EXERCISE INSTRUCTIONS => Retype the whole listing, please, keeping every line exact and dropping the pictures.

————————

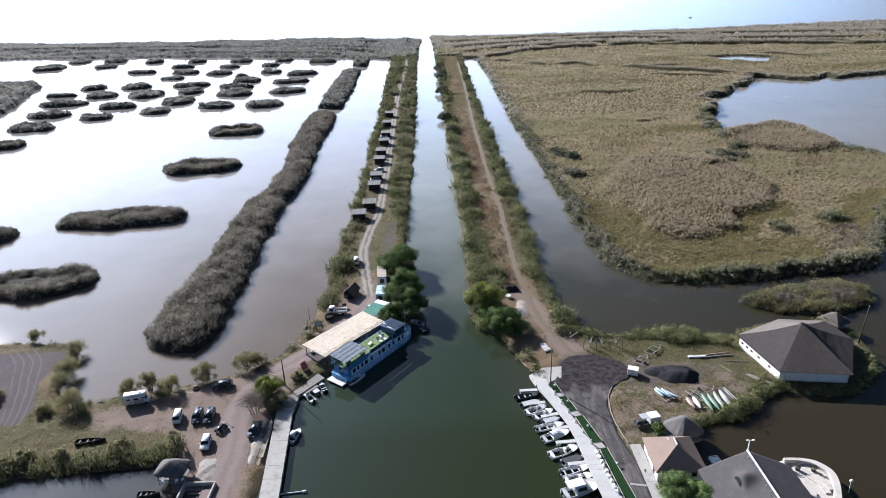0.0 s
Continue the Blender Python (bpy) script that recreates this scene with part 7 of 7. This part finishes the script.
# row of pollarded dead saplings
for k, (x, y, h) in enumerate(((32.0, 121.6, 2.6), (33.6, 122.0, 2.4), (34.8, 121.2, 2.7), (36.2, 121.9, 2.3), (37.6, 121.2, 2.5), (39.2, 121.6, 2.8), (40.4, 121.0, 2.4))):
    s = thing("dead_sapling", x, y, 0.9, 40 * k, "bleached forked stump of a dead sapling", "stump", "row of dead saplings")
    part("trunk", rod(shape(), (0, 0, -0.1), (0.1, 0, h * 0.45), 0.12, 0.09), WOOD_GREY, s)
    for a in (-0.7, 0.1, 0.8):
        part("fork", rod(shape(), (0.1, 0, h * 0.42), (0.1 + a, 0.3 * a * a, h), 0.07, 0.03, 5), PAINT_WHITE if k % 2 else WOOD_GREY, s)
for k, (x, y, a, ln) in enumerate(((31.2, 126.8, 140, 4.2), (30.6, 128.0, 175, 2.4), (18.2, 116.2, 30, 1.6), (20.0, 117.6, 80, 1.4))):
    b = thing("driftwood", x, y, 1.1, a, "bleached dead trunk lying in the scrub", "log", "driftwood")
    part("log", rod(shape(), (0, -ln / 2, 0.1), (0.2, ln / 2, 0.5 if k < 2 else 0.1), 0.13, 0.06), PAINT_WHITE if k < 2 else WOOD_RAW, b)

# ---- west harbour: pier, jetty, basin ----
pier = thing("pier", 0, 0, 0, 0, "long pale concrete pier along the canal", "pier")
pier["kind"] = "structure"
for i in range(14):
    y0, y1 = 105.0 - 3.2 * i, 105.0 - 3.2 * (i + 1) + 0.04
    xa, xb = (-31.4 + 0.073 * (105 - q) for q in (y0, y1))
    part("slab", prism(shape(), [(xa, y0), (xb, y1), (xb + 3.1 + 0.01 * i, y1), (xa + 3.2, y0)], 0.5, 1.25 + 0.01 * ((i * 5) % 3)), CONCRETE, pier)
    part("pile", rod(shape(), (xa + 2.9, y0 - 1.0, -1.5), (xa + 2.9, y0 - 1.0, 0.6), 0.2), DARK_STEEL, pier)
jetty = thing("jetty", 0, 0, 0, 0, "stepped grey concrete jetty for small boats", "jetty")
for q, z in (([(-31.0, 105.2), (-28.2, 104.9), (-27.8, 108.6), (-28.6, 110.0), (-30.4, 109.6)], 0.95), ([(-29.6, 110.2), (-28.4, 109.0), (-23.6, 115.0), (-25.2, 116.8)], 0.85), ([(-27.4, 110.6), (-26.6, 110.0), (-24.4, 112.4), (-25.2, 113.2)], 0.7)):
    part("slab", prism(shape(), q, -0.6, z), OLD_CONCRETE, jetty)
pipe = thing("floating_boom", 0, 0, 0, 0, "grey pipe boom floating off the pier", "boom")
part("pipe", rod(shape(), (-27.0, 83.4, 0.1), (-22.8, 83.8, 0.1), 0.16, n=9), STEEL, pipe)
part("end_buoy", rod(shape(), (-23.2, 83.76, 0.12), (-22.5, 83.83, 0.12), 0.26, n=9), GEL_WHITE, pipe)
basin = thing("mooring_basin", -40.4, 83.2, 0, -2, "pale concrete basin with timber benches inside", "basin")
for x0, x1, y0, y1 in ((-2.7, 2.7, 2.2, 2.5), (-2.7, -2.4, -4, 2.2), (2.4, 2.7, -4, 2.2)):
    part("wall", box(shape(), x0, x1, y0, y1, -0.6, 1.6, 0.03), CONCRETE, basin)
part("floor", box(shape(), -2.4, 2.4, -4, 2.2, 0.0, 0.25), DARK_STEEL, basin)
for k in range(5):
    part("bench", box(shape(), -1.6 + 0.05 * k, 1.8, 1.5 - k * 0.9, 1.8 - k * 0.9, 0.6, 0.7), WOOD_RAW if k % 2 else WOOD_DARK, basin)
edge = thing("sheet_pile_edge", 0, 0, 0, 0, "rusty steel edge of the inlet", "retaining wall")
edge["kind"] = "structure"
RUSTY = surface("rusty_sheet_steel", (0.035, 0.026, 0.022), (0.095, 0.07, 0.056), 0.8, 0.9)
for i in range(12, 20):
    part("sheet_pile", box(shape(), -74 + 1.35 * i, -74 + 1.35 * i + 1.31, 89.6 + 0.11 * i, 89.75 + 0.11 * i, -1.0, 0.5 + 0.03 * (i % 3)), RUSTY, edge)
tyre_pile = thing("old_tyre", -49.5, 112.9, 0.95, 0, "worn tractor tyre lying by the shore", "tyre")
bm = shape()
for k in range(16):
    a, b = 2 * math.pi * k / 16, 2 * math.pi * (k + 1) / 16
    rod(bm, (0.55 * math.cos(a), 0.55 * math.sin(a), 0.2), (0.55 * math.cos(b), 0.55 * math.sin(b), 0.2), 0.2, n=6)
part("tread", bm, RUBBER, tyre_pile)
for k, (x, y, a, ln) in enumerate(((-52.0, 112.0, 80, 4.5), (-67.8, 110.0, 75, 1.6), (-35.0, 117.0, 60, 2.6), (-39.5, 101.0, 45, 2.2), (-29.0, 126.2, 50, 4.0), (-31.6, 128.6, 45, 3.5), (-27.0, 132.2, 48, 3.0), (-24.3, 137.6, 50, 3.4))):
    b = thing("plank", x, y, 0.98, a, "weathered plank lying on bare earth", "plank", "loose planks")
    part("plank", box(shape(), -0.14, 0.14, -ln / 2, ln / 2, 0, 0.09, 0.01), WOOD_RAW if k % 2 == 0 else WOOD_GREY, b)

# ---- grass: dry tufts over the banks and yards ----
GRASS = foliage("dry_grass", [(0.10, 0.09, 0.034), (0.18, 0.142, 0.064), (0.26, 0.195, 0.10)], tips=(0.34, 0.26, 0.15), size=5, translucent=0.5)
TUSSOCK = [leaf_clump(14, 0.55, 0.22, 0.085, 300 + k, 3) for k in range(4)] + [blade_tuft(10, 0.30, 0.34, 0.07, 306, 0.7)]
FAR_TUSSOCK = [blade_tuft(9, 0.6, 0.8, 0.2, 310 + k, 0.8) for k in range(4)]
for seed, outline, bx, bare, gap, label in ((401, WEST, (-100, -4, 86, 330), west_bare, 0.62, "olive and straw-dry grass on the west embankment"), (402, EAST, (8, 92, 88, 330), east_bare, 0.62, "dry tussock grass on the east embankment"),
                                            (403, WEST, (-30, -4, 330, 600), west_bare, 1.2, "rough grass on the far west embankment"), (404, EAST, (8, 36, 330, 600), east_bare, 1.2, "rough grass on the far east embankment")):
    x, y = strewn_points(*bx, gap, seed)
    d = shore(outline, (), x, y, 0.8)
    worn = bare(x, y, d)
    clear = (along(WEST_TRACK, x, y) > 2.0) & (along(EAST_TRACK, x, y) > 1.6) & (inside(STREET, x, y) < -0.3) & (inside(heap_line, x, y) < -0.3)
    clear &= (west_soot(x, y, d) < 0.4) & (along(RUTS, x, y) > 1.9) & (inside([(19, 60), (19, 112), (26, 118), (33, 92), (46, 94), (46, 60)], x, y) < 0) & (inside([(-36, 60), (-36, 105), (-28, 118), (-10, 135), (-20, 140), (-34, 122), (-40, 110)], x, y) < 0)
    k = (d > 0.4) & clear & (vnoise(x, y, 3.5, seed) * 0.7 + vnoise(x, y, 1.3, seed + 5) * 0.5 > 0.25 + 0.75 * worn)
    x, y, d = x[k], y[k], d[k]
    strew("grass", x, y, bank_z(x, y, d) - 0.05, 0.5 + 0.7 * vnoise(x, y, 4, seed + 3), TUSSOCK if gap < 1 else FAR_TUSSOCK, GRASS, seed, None, label, "grass")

————————

TASK OUTPUT =>
0.0 s
Continue the Blender Python (bpy) script that recreates this scene with part 7 of 7. This part finishes the script.
# row of pollarded dead saplings
for k, (x, y, h) in enumerate(((32.0, 121.6, 2.6), (33.6, 122.0, 2.4), (34.8, 121.2, 2.7), (36.2, 121.9, 2.3), (37.6, 121.2, 2.5), (39.2, 121.6, 2.8), (40.4, 121.0, 2.4))):
    s = thing("dead_sapling", x, y, 0.9, 40 * k, "bleached forked stump of a dead sapling", "stump", "row of dead saplings")
    part("trunk", rod(shape(), (0, 0, -0.1), (0.1, 0, h * 0.45), 0.12, 0.09), WOOD_GREY, s)
    for a in (-0.7, 0.1, 0.8):
        part("fork", rod(shape(), (0.1, 0, h * 0.42), (0.1 + a, 0.3 * a * a, h), 0.07, 0.03, 5), PAINT_WHITE if k % 2 else WOOD_GREY, s)
for k, (x, y, a, ln) in enumerate(((31.2, 126.8, 140, 4.2), (30.6, 128.0, 175, 2.4), (18.2, 116.2, 30, 1.6), (20.0, 117.6, 80, 1.4))):
    b = thing("driftwood", x, y, 1.1, a, "bleached dead trunk lying in the scrub", "log", "driftwood")
    part("log", rod(shape(), (0, -ln / 2, 0.1), (0.2, ln / 2, 0.5 if k < 2 else 0.1), 0.13, 0.06), PAINT_WHITE if k < 2 else WOOD_RAW, b)

# ---- west harbour: pier, jetty, basin ----
pier = thing("pier", 0, 0, 0, 0, "long pale concrete pier along the canal", "pier")
pier["kind"] = "structure"
for i in range(14):
    y0, y1 = 105.0 - 3.2 * i, 105.0 - 3.2 * (i + 1) + 0.04
    xa, xb = (-31.4 + 0.073 * (105 - q) for q in (y0, y1))
    part("slab", prism(shape(), [(xa, y0), (xb, y1), (xb + 3.1 + 0.01 * i, y1), (xa + 3.2, y0)], 0.5, 1.25 + 0.01 * ((i * 5) % 3)), CONCRETE, pier)
    part("pile", rod(shape(), (xa + 2.9, y0 - 1.0, -1.5), (xa + 2.9, y0 - 1.0, 0.6), 0.2), DARK_STEEL, pier)
jetty = thing("jetty", 0, 0, 0, 0, "stepped grey concrete jetty for small boats", "jetty")
for q, z in (([(-31.0, 105.2), (-28.2, 104.9), (-27.8, 108.6), (-28.6, 110.0), (-30.4, 109.6)], 0.95), ([(-29.6, 110.2), (-28.4, 109.0), (-23.6, 115.0), (-25.2, 116.8)], 0.85), ([(-27.4, 110.6), (-26.6, 110.0), (-24.4, 112.4), (-25.2, 113.2)], 0.7)):
    part("slab", prism(shape(), q, -0.6, z), OLD_CONCRETE, jetty)
pipe = thing("floating_boom", 0, 0, 0, 0, "grey pipe boom floating off the pier", "boom")
part("pipe", rod(shape(), (-27.0, 83.4, 0.1), (-22.8, 83.8, 0.1), 0.16, n=9), STEEL, pipe)
part("end_buoy", rod(shape(), (-23.2, 83.76, 0.12), (-22.5, 83.83, 0.12), 0.26, n=9), GEL_WHITE, pipe)
basin = thing("mooring_basin", -40.4, 83.2, 0, -2, "pale concrete basin with timber benches inside", "basin")
for x0, x1, y0, y1 in ((-2.7, 2.7, 2.2, 2.5), (-2.7, -2.4, -4, 2.2), (2.4, 2.7, -4, 2.2)):
    part("wall", box(shape(), x0, x1, y0, y1, -0.6, 1.6, 0.03), CONCRETE, basin)
part("floor", box(shape(), -2.4, 2.4, -4, 2.2, 0.0, 0.25), DARK_STEEL, basin)
for k in range(5):
    part("bench", box(shape(), -1.6 + 0.05 * k, 1.8, 1.5 - k * 0.9, 1.8 - k * 0.9, 0.6, 0.7), WOOD_RAW if k % 2 else WOOD_DARK, basin)
edge = thing("sheet_pile_edge", 0, 0, 0, 0, "rusty steel edge of the inlet", "retaining wall")
edge["kind"] = "structure"
RUSTY = surface("rusty_sheet_steel", (0.035, 0.026, 0.022), (0.095, 0.07, 0.056), 0.8, 0.9)
for i in range(12, 20):
    part("sheet_pile", box(shape(), -74 + 1.35 * i, -74 + 1.35 * i + 1.31, 89.6 + 0.11 * i, 89.75 + 0.11 * i, -1.0, 0.5 + 0.03 * (i % 3)), RUSTY, edge)
tyre_pile = thing("old_tyre", -49.5, 112.9, 0.95, 0, "worn tractor tyre lying by the shore", "tyre")
bm = shape()
for k in range(16):
    a, b = 2 * math.pi * k / 16, 2 * math.pi * (k + 1) / 16
    rod(bm, (0.55 * math.cos(a), 0.55 * math.sin(a), 0.2), (0.55 * math.cos(b), 0.55 * math.sin(b), 0.2), 0.2, n=6)
part("tread", bm, RUBBER, tyre_pile)
for k, (x, y, a, ln) in enumerate(((-52.0, 112.0, 80, 4.5), (-67.8, 110.0, 75, 1.6), (-35.0, 117.0, 60, 2.6), (-39.5, 101.0, 45, 2.2), (-29.0, 126.2, 50, 4.0), (-31.6, 128.6, 45, 3.5), (-27.0, 132.2, 48, 3.0), (-24.3, 137.6, 50, 3.4))):
    b = thing("plank", x, y, 0.98, a, "weathered plank lying on bare earth", "plank", "loose planks")
    part("plank", box(shape(), -0.14, 0.14, -ln / 2, ln / 2, 0, 0.09, 0.01), WOOD_RAW if k % 2 == 0 else WOOD_GREY, b)

# ---- grass: dry tufts over the banks and yards ----
GRASS = foliage("dry_grass", [(0.10, 0.09, 0.034), (0.18, 0.142, 0.064), (0.26, 0.195, 0.10)], tips=(0.34, 0.26, 0.15), size=5, translucent=0.5)
TUSSOCK = [leaf_clump(14, 0.55, 0.22, 0.085, 300 + k, 3) for k in range(4)] + [blade_tuft(10, 0.30, 0.34, 0.07, 306, 0.7)]
FAR_TUSSOCK = [blade_tuft(9, 0.6, 0.8, 0.2, 310 + k, 0.8) for k in range(4)]
for seed, outline, bx, bare, gap, label in ((401, WEST, (-100, -4, 86, 330), west_bare, 0.62, "olive and straw-dry grass on the west embankment"), (402, EAST, (8, 92, 88, 330), east_bare, 0.62, "dry tussock grass on the east embankment"),
                                            (403, WEST, (-30, -4, 330, 600), west_bare, 1.2, "rough grass on the far west embankment"), (404, EAST, (8, 36, 330, 600), east_bare, 1.2, "rough grass on the far east embankment")):
    x, y = strewn_points(*bx, gap, seed)
    d = shore(outline, (), x, y, 0.8)
    worn = bare(x, y, d)
    clear = (along(WEST_TRACK, x, y) > 2.0) & (along(EAST_TRACK, x, y) > 1.6) & (inside(STREET, x, y) < -0.3) & (inside(heap_line, x, y) < -0.3)
    clear &= (west_soot(x, y, d) < 0.4) & (along(RUTS, x, y) > 1.9) & (inside([(19, 60), (19, 112), (26, 118), (33, 92), (46, 94), (46, 60)], x, y) < 0) & (inside([(-36, 60), (-36, 105), (-28, 118), (-10, 135), (-20, 140), (-34, 122), (-40, 110)], x, y) < 0)
    k = (d > 0.4) & clear & (vnoise(x, y, 3.5, seed) * 0.7 + vnoise(x, y, 1.3, seed + 5) * 0.5 > 0.25 + 0.75 * worn)
    x, y, d = x[k], y[k], d[k]
    strew("grass", x, y, bank_z(x, y, d) - 0.05, 0.5 + 0.7 * vnoise(x, y, 4, seed + 3), TUSSOCK if gap < 1 else FAR_TUSSOCK, GRASS, seed, None, label, "grass")